[Begin TASK INPUTS]

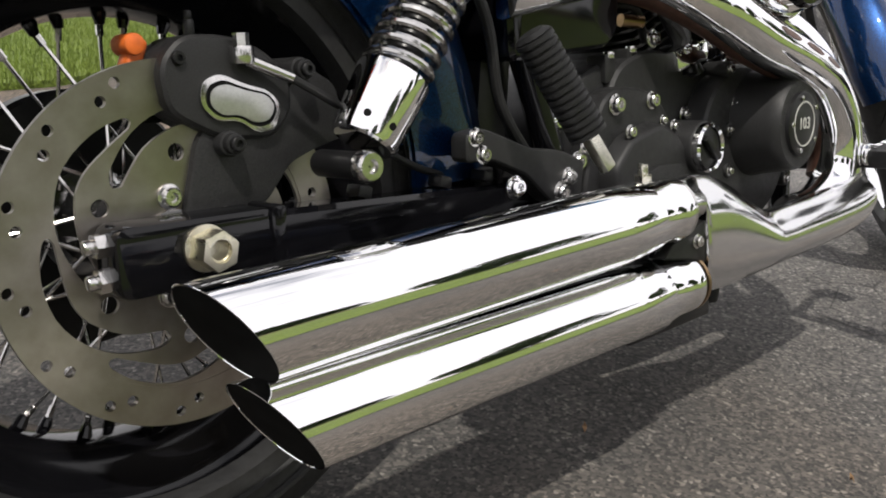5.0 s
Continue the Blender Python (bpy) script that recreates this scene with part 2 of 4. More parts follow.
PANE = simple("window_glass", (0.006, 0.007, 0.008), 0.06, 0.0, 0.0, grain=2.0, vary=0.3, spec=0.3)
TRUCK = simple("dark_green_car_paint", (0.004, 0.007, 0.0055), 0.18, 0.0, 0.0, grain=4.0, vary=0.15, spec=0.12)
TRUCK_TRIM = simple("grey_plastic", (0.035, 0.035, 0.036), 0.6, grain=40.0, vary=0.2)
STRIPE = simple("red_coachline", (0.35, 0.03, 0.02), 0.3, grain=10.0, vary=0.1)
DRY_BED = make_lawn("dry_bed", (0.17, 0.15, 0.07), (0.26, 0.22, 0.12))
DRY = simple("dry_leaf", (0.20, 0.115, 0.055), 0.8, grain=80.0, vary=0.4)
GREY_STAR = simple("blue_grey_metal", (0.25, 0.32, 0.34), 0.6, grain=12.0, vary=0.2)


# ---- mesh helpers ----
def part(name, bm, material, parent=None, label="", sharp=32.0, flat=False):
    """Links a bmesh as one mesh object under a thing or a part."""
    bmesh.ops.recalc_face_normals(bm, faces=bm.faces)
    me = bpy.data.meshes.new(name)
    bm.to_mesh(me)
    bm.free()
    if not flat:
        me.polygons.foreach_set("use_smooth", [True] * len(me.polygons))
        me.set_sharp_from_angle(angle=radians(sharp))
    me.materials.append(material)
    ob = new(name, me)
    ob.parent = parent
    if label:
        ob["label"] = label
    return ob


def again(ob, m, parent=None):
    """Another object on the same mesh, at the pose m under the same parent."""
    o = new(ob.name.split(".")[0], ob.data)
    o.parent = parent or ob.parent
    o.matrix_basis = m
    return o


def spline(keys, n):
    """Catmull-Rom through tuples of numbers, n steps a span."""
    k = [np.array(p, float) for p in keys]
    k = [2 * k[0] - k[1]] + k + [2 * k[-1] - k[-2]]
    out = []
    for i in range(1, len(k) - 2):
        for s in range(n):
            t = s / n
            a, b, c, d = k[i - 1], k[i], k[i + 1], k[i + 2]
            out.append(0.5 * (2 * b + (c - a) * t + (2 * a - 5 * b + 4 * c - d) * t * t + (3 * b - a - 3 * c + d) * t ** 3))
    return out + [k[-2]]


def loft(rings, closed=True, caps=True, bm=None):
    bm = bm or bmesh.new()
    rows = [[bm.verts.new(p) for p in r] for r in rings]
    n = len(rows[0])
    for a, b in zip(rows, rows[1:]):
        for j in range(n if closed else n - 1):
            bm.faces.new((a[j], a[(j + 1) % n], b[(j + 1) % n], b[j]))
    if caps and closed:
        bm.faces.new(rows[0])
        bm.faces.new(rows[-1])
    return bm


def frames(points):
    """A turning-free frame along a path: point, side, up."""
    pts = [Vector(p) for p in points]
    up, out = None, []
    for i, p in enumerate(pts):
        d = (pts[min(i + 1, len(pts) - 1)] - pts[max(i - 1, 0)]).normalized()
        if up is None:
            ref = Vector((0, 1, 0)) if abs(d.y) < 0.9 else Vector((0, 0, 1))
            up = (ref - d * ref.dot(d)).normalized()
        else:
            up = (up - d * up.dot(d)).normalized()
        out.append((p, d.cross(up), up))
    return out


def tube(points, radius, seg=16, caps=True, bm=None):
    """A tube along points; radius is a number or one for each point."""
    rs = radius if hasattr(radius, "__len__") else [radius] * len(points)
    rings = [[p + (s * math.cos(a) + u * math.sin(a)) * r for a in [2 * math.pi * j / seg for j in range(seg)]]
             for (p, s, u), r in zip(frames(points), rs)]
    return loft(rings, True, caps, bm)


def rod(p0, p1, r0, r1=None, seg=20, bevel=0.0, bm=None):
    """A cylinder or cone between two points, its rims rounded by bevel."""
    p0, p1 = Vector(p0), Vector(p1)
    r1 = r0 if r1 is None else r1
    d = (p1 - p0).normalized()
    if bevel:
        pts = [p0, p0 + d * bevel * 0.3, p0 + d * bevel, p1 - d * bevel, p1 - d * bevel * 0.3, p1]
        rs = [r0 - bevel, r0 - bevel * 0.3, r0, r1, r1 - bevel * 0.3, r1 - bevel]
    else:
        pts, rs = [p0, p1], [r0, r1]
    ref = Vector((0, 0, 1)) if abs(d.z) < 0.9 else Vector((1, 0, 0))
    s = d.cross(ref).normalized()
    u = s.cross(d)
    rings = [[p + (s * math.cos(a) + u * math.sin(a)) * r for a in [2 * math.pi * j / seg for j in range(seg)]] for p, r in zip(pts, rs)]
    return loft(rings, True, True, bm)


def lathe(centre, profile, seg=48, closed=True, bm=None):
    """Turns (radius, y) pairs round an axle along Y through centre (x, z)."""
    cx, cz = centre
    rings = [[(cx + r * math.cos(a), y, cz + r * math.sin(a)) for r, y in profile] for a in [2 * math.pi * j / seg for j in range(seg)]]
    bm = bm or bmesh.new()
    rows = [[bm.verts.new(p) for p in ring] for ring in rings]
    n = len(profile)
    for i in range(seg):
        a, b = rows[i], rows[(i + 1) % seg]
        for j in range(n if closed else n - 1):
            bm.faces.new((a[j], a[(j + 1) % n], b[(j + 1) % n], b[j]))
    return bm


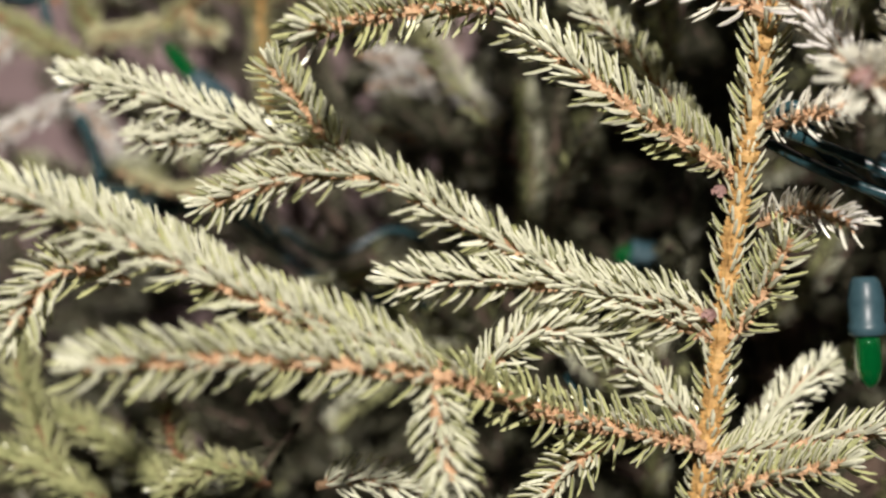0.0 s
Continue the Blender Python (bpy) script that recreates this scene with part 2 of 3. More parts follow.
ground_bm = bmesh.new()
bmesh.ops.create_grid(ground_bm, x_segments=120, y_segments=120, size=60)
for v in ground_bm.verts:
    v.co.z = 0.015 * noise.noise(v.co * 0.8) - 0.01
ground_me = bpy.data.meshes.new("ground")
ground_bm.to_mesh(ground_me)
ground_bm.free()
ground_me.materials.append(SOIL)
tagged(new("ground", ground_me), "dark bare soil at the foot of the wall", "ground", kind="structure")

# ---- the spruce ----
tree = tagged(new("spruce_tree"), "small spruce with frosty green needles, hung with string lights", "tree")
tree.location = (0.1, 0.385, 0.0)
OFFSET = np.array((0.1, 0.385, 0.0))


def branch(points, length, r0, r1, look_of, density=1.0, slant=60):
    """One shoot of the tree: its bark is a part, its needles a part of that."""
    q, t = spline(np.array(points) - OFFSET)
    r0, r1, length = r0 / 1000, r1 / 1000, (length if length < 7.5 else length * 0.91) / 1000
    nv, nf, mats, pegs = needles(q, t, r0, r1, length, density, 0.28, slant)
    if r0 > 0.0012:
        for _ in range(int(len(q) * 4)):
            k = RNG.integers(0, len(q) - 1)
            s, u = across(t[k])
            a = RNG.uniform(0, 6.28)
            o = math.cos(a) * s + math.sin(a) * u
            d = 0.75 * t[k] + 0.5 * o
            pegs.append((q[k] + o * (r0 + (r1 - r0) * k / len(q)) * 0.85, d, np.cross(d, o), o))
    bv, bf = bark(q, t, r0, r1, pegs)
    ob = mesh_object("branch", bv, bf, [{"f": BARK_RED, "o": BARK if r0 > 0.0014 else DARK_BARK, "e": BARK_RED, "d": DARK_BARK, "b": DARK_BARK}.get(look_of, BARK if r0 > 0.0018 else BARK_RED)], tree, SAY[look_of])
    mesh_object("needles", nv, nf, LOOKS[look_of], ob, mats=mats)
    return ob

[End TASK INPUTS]

### REQUIREMENTS:
Reproduce the data above word for word from its first line through the line that holds "0.6, grain=12.0, vary=0.2)", both ends included; skip pictures.

### REPLY TO THE EXERCISE:
5.0 s
Continue the Blender Python (bpy) script that recreates this scene with part 2 of 4. More parts follow.
PANE = simple("window_glass", (0.006, 0.007, 0.008), 0.06, 0.0, 0.0, grain=2.0, vary=0.3, spec=0.3)
TRUCK = simple("dark_green_car_paint", (0.004, 0.007, 0.0055), 0.18, 0.0, 0.0, grain=4.0, vary=0.15, spec=0.12)
TRUCK_TRIM = simple("grey_plastic", (0.035, 0.035, 0.036), 0.6, grain=40.0, vary=0.2)
STRIPE = simple("red_coachline", (0.35, 0.03, 0.02), 0.3, grain=10.0, vary=0.1)
DRY_BED = make_lawn("dry_bed", (0.17, 0.15, 0.07), (0.26, 0.22, 0.12))
DRY = simple("dry_leaf", (0.20, 0.115, 0.055), 0.8, grain=80.0, vary=0.4)
GREY_STAR = simple("blue_grey_metal", (0.25, 0.32, 0.34), 0.6, grain=12.0, vary=0.2)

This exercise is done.